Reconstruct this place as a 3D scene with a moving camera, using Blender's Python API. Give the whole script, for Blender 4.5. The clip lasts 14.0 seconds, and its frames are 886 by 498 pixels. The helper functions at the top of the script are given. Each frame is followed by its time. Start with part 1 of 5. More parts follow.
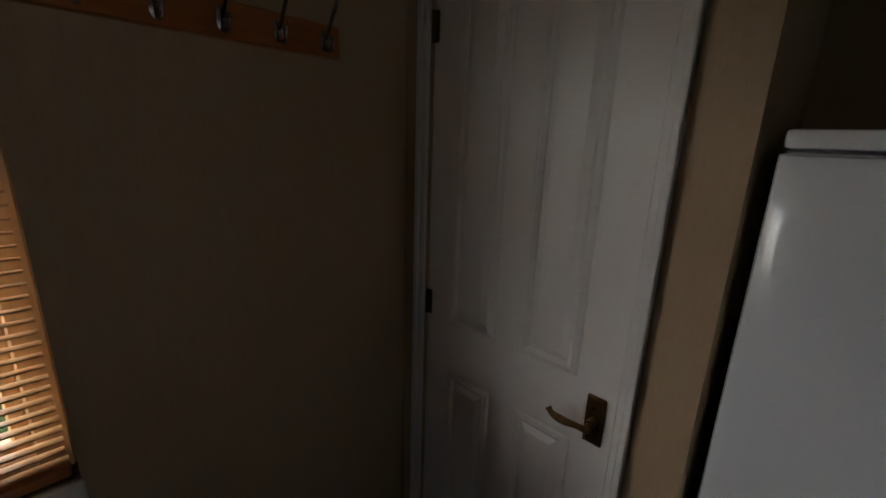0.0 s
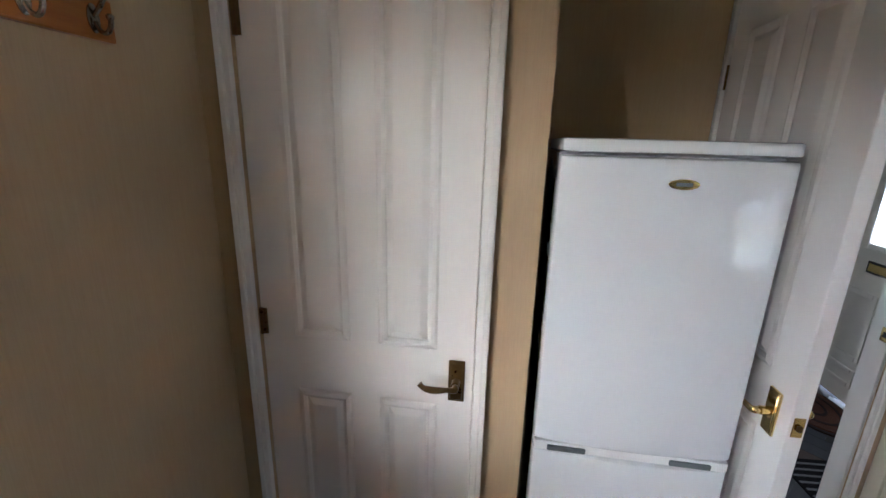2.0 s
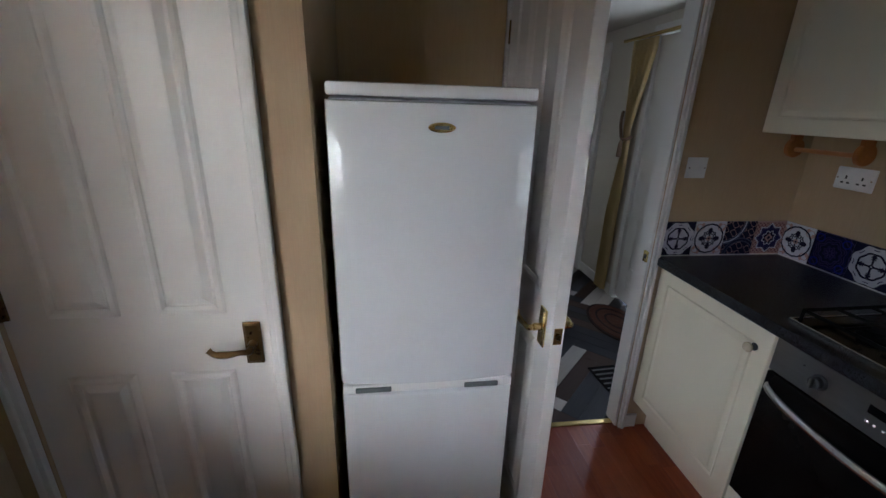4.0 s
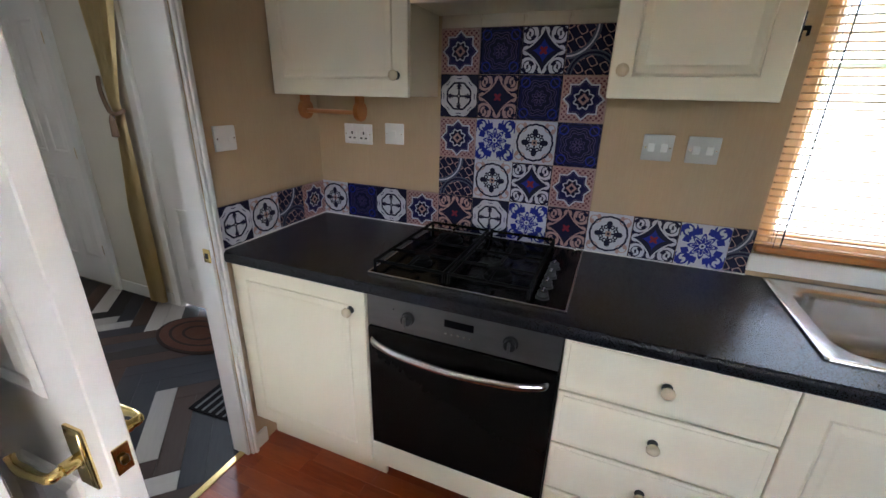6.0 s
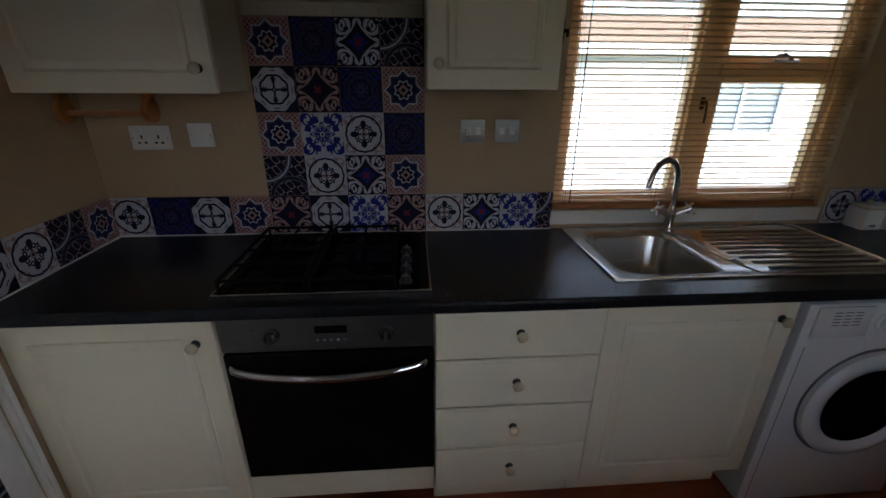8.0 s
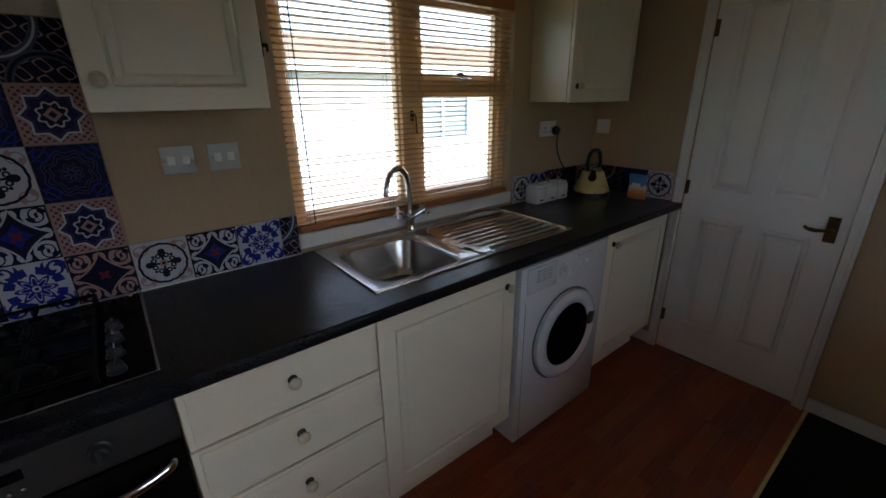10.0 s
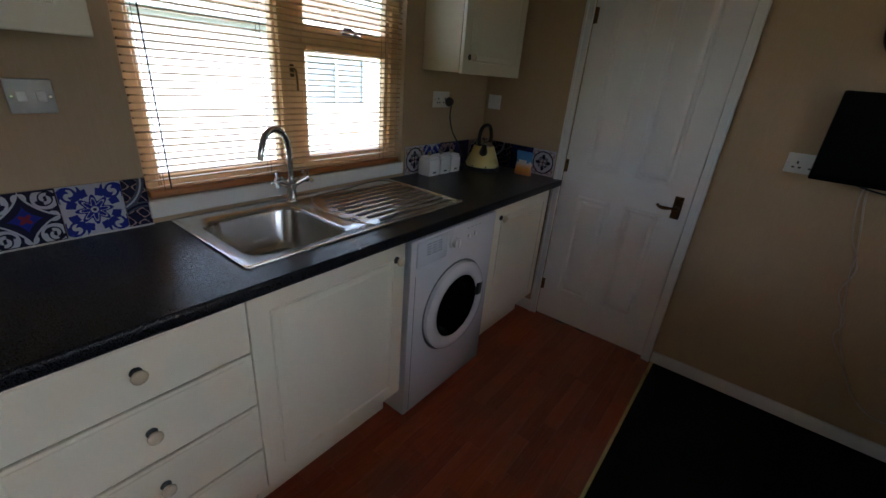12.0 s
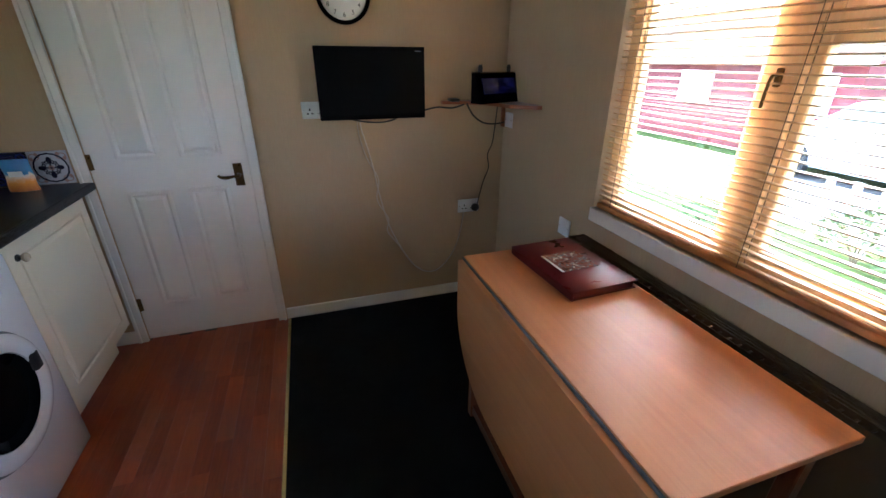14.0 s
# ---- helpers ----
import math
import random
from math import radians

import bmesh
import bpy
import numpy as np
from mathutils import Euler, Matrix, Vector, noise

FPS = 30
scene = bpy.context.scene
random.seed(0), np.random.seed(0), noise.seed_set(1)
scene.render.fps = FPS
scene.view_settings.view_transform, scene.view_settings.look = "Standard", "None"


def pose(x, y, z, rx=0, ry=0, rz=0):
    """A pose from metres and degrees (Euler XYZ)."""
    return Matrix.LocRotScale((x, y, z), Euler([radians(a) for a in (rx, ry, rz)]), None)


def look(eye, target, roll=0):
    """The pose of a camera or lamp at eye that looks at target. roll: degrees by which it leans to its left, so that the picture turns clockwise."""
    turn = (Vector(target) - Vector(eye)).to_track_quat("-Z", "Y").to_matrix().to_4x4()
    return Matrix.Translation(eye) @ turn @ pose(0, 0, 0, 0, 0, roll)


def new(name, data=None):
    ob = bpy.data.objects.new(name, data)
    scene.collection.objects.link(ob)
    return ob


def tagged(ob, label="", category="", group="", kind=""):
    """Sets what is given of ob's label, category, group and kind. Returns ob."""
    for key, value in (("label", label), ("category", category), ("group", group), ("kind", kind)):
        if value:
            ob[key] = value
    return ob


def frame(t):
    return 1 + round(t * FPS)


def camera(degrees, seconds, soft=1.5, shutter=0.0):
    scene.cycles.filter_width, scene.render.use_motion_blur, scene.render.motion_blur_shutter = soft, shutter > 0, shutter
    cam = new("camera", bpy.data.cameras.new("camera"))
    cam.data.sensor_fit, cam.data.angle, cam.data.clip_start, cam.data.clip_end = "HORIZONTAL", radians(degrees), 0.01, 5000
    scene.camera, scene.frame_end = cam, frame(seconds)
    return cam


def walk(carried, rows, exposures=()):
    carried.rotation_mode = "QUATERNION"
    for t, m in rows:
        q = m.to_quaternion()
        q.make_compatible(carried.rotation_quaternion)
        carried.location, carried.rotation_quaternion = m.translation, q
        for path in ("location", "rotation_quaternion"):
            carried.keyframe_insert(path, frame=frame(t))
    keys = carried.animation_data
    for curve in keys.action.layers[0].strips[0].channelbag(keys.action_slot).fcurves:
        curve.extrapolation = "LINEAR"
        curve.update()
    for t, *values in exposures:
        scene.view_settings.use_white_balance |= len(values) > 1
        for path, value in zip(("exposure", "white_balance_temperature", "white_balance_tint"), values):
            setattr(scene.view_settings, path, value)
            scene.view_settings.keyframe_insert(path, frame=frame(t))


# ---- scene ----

> **Your objective**:
Looking at the data above, show all lines where the word "None" occurs.

> **The solution**:
scene.view_settings.view_transform, scene.view_settings.look = "Standard", "None"
    return Matrix.LocRotScale((x, y, z), Euler([radians(a) for a in (rx, ry, rz)]), None)
def new(name, data=None):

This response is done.